Directions —
Retype all of the listing exactly, passing over any picture you find.

Source material —
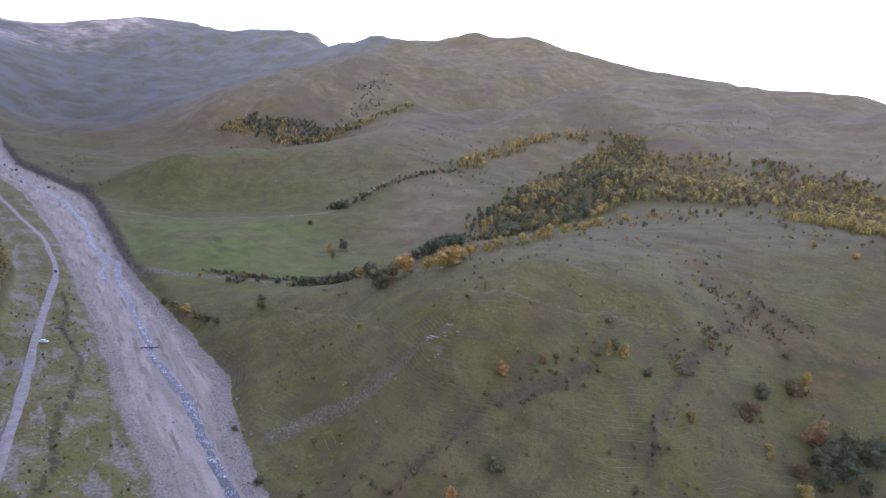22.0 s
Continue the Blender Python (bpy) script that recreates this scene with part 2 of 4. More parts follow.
def ground_height(x, y):
    x, y = np.asarray(x, float), np.asarray(y, float)
    shape = x.shape
    x, y = x.ravel(), y.ravel()
    s, d = along(x, y)
    z = landform(x, y)
    # a steep pyramid and a rounded dome behind it
    a, b = 0.83 * (x - 1236) + 0.56 * (y - 1003), 0.83 * (y - 1003) - 0.56 * (x - 1236)
    horn = np.clip(1 - (0.75 * np.maximum(np.abs(a), np.abs(b)) + 0.3 * np.hypot(a, b)) / 265, 0, 1)
    z = z - 30 * np.exp(-(np.hypot(x - 1110, y - 1040) / 110) ** 2)
    z = z + 205 * horn * (0.72 + 0.28 * horn) + 125 * np.exp(-(np.hypot(x - 1505, y - 1330) / 205) ** 2)
    far = smooth(700, 1300, np.hypot(x, y - 150)) * (1 - 0.75 * smooth(1800, 2600, np.hypot(x, y - 150)))
    z = z + far * (30 * fbm(x, y, 480, 2, 11, True) - 11 + 5 * fbm(x, y, 110, 2, 12, True) + 2 * (1 - smooth(900, 1300, np.hypot(x, y))) * fbm(x, y, 30, 2, 16)) + (1 - far) * (1.3 * fbm(x, y, 30, 4, 13) + 2.6 * fbm(x, y, 75, 2, 15))
    # drainage: long spurs and V-shaped gullies down the mountain flank
    u, v = (x * 0.92 - y * 0.39) / 270 + 0.45 * fbm(x, y, 500, 2, 19), (y * 0.92 + x * 0.39) / 1600
    flank = smooth(1150, 1700, np.hypot(x, y)) * smooth(2750, 2250, np.hypot(x, y)) * smooth(60, 200, z)
    z = z + flank * (84 * (np.abs(value_noise(u, v, 21)) - 0.3) + 24 * (np.abs(value_noise(2.7 * u + 9, 2.4 * v, 22)) - 0.3))
    jag = smooth(2500, 3200, y - 0.5 * x) * smooth(350, 600, z) * smooth(4700, 4200, np.hypot(x, y))
    z = z + jag * (50 * fbm(x, y, 330, 3, 23, True) + 2)
    ridge = np.array(SKYLINE, float)
    turn = np.arctan2(ridge[:, 0], ridge[:, 1] - 100)
    bearing = np.arctan2(x, y - 100)
    gone = np.hypot(x, y - 100) - np.interp(bearing, turn, np.hypot(ridge[:, 0], ridge[:, 1] - 100))
    gone = np.where((bearing > turn[0] - 0.4) & (bearing < turn[-1] + 0.4), gone, np.minimum(gone, 0))
    z = z - 4 * smooth(-500, 0, gone) - 0.45 * np.clip(gone - 20, 0, 700)
    # hummocks, slumped terraces and a knoll on the spur
    slope = smooth(-14, -40, d - bank_line(s)) * smooth(40, 60, x + 260) * smooth(700, 560, y)
    z = z + slope * (1.5 * fbm(x, y, 16, 3, 24) + 0.5 * fbm(x, y, 6, 2, 25))
    lip = line_distance(x, y, KNOLL)[0]
    z = z + 1.8 * np.exp(-(lip / 6) ** 2)
    step_ = np.abs(value_noise(x / 70 + 0.3, (y - 0.35 * x) / 17, 26))
    z = z + 1.8 * step_ * smooth(500, 560, y) * smooth(790, 720, y) * smooth(20, 70, x) * smooth(300, 240, x)
    bed = bed_height(s)
    right, left = bank_line(s), toe_line(s)
    terrace = 1.8 + 8 * smooth(430, 520, s)
    z = np.where(d < right + 30, np.maximum(z, bed + terrace * smooth(4, -3, d - right)), z)
    z = np.where((d < right) & (d > right - 45) & (s > -300) & (s < 1200), np.minimum(z, bed + terrace + 0.85 * np.maximum(right - d - 2, 0)), z)
    inside = smooth(-5, 3, d - right) * smooth(8, -10, d - left) * smooth(1700, 1300, s)
    bars = 0.55 * value_noise(s / 38, d / 7.5, 27) + 0.3 * value_noise(s / 13, d / 3.2, 28)
    level = bed + 2.2 * smooth(-2, 14, d - gravel_line(s)) + 0.3 * fbm(x, y, 9, 3, 14) + bars * smooth(2.5, 6, np.abs(d - water_line(s)))
    z = z * (1 - inside) + level * inside
    for run in GULLIES:
        z = z - 1.1 * np.exp(-((line_distance(x, y, run)[0] + 0.8 * value_noise(x / 5, y / 5, 29)) / 2.6) ** 2) * 1.5
    return z.reshape(shape)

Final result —
22.0 s
Continue the Blender Python (bpy) script that recreates this scene with part 2 of 4. More parts follow.
def ground_height(x, y):
    x, y = np.asarray(x, float), np.asarray(y, float)
    shape = x.shape
    x, y = x.ravel(), y.ravel()
    s, d = along(x, y)
    z = landform(x, y)
    # a steep pyramid and a rounded dome behind it
    a, b = 0.83 * (x - 1236) + 0.56 * (y - 1003), 0.83 * (y - 1003) - 0.56 * (x - 1236)
    horn = np.clip(1 - (0.75 * np.maximum(np.abs(a), np.abs(b)) + 0.3 * np.hypot(a, b)) / 265, 0, 1)
    z = z - 30 * np.exp(-(np.hypot(x - 1110, y - 1040) / 110) ** 2)
    z = z + 205 * horn * (0.72 + 0.28 * horn) + 125 * np.exp(-(np.hypot(x - 1505, y - 1330) / 205) ** 2)
    far = smooth(700, 1300, np.hypot(x, y - 150)) * (1 - 0.75 * smooth(1800, 2600, np.hypot(x, y - 150)))
    z = z + far * (30 * fbm(x, y, 480, 2, 11, True) - 11 + 5 * fbm(x, y, 110, 2, 12, True) + 2 * (1 - smooth(900, 1300, np.hypot(x, y))) * fbm(x, y, 30, 2, 16)) + (1 - far) * (1.3 * fbm(x, y, 30, 4, 13) + 2.6 * fbm(x, y, 75, 2, 15))
    # drainage: long spurs and V-shaped gullies down the mountain flank
    u, v = (x * 0.92 - y * 0.39) / 270 + 0.45 * fbm(x, y, 500, 2, 19), (y * 0.92 + x * 0.39) / 1600
    flank = smooth(1150, 1700, np.hypot(x, y)) * smooth(2750, 2250, np.hypot(x, y)) * smooth(60, 200, z)
    z = z + flank * (84 * (np.abs(value_noise(u, v, 21)) - 0.3) + 24 * (np.abs(value_noise(2.7 * u + 9, 2.4 * v, 22)) - 0.3))
    jag = smooth(2500, 3200, y - 0.5 * x) * smooth(350, 600, z) * smooth(4700, 4200, np.hypot(x, y))
    z = z + jag * (50 * fbm(x, y, 330, 3, 23, True) + 2)
    ridge = np.array(SKYLINE, float)
    turn = np.arctan2(ridge[:, 0], ridge[:, 1] - 100)
    bearing = np.arctan2(x, y - 100)
    gone = np.hypot(x, y - 100) - np.interp(bearing, turn, np.hypot(ridge[:, 0], ridge[:, 1] - 100))
    gone = np.where((bearing > turn[0] - 0.4) & (bearing < turn[-1] + 0.4), gone, np.minimum(gone, 0))
    z = z - 4 * smooth(-500, 0, gone) - 0.45 * np.clip(gone - 20, 0, 700)
    # hummocks, slumped terraces and a knoll on the spur
    slope = smooth(-14, -40, d - bank_line(s)) * smooth(40, 60, x + 260) * smooth(700, 560, y)
    z = z + slope * (1.5 * fbm(x, y, 16, 3, 24) + 0.5 * fbm(x, y, 6, 2, 25))
    lip = line_distance(x, y, KNOLL)[0]
    z = z + 1.8 * np.exp(-(lip / 6) ** 2)
    step_ = np.abs(value_noise(x / 70 + 0.3, (y - 0.35 * x) / 17, 26))
    z = z + 1.8 * step_ * smooth(500, 560, y) * smooth(790, 720, y) * smooth(20, 70, x) * smooth(300, 240, x)
    bed = bed_height(s)
    right, left = bank_line(s), toe_line(s)
    terrace = 1.8 + 8 * smooth(430, 520, s)
    z = np.where(d < right + 30, np.maximum(z, bed + terrace * smooth(4, -3, d - right)), z)
    z = np.where((d < right) & (d > right - 45) & (s > -300) & (s < 1200), np.minimum(z, bed + terrace + 0.85 * np.maximum(right - d - 2, 0)), z)
    inside = smooth(-5, 3, d - right) * smooth(8, -10, d - left) * smooth(1700, 1300, s)
    bars = 0.55 * value_noise(s / 38, d / 7.5, 27) + 0.3 * value_noise(s / 13, d / 3.2, 28)
    level = bed + 2.2 * smooth(-2, 14, d - gravel_line(s)) + 0.3 * fbm(x, y, 9, 3, 14) + bars * smooth(2.5, 6, np.abs(d - water_line(s)))
    z = z * (1 - inside) + level * inside
    for run in GULLIES:
        z = z - 1.1 * np.exp(-((line_distance(x, y, run)[0] + 0.8 * value_noise(x / 5, y / 5, 29)) / 2.6) ** 2) * 1.5
    return z.reshape(shape)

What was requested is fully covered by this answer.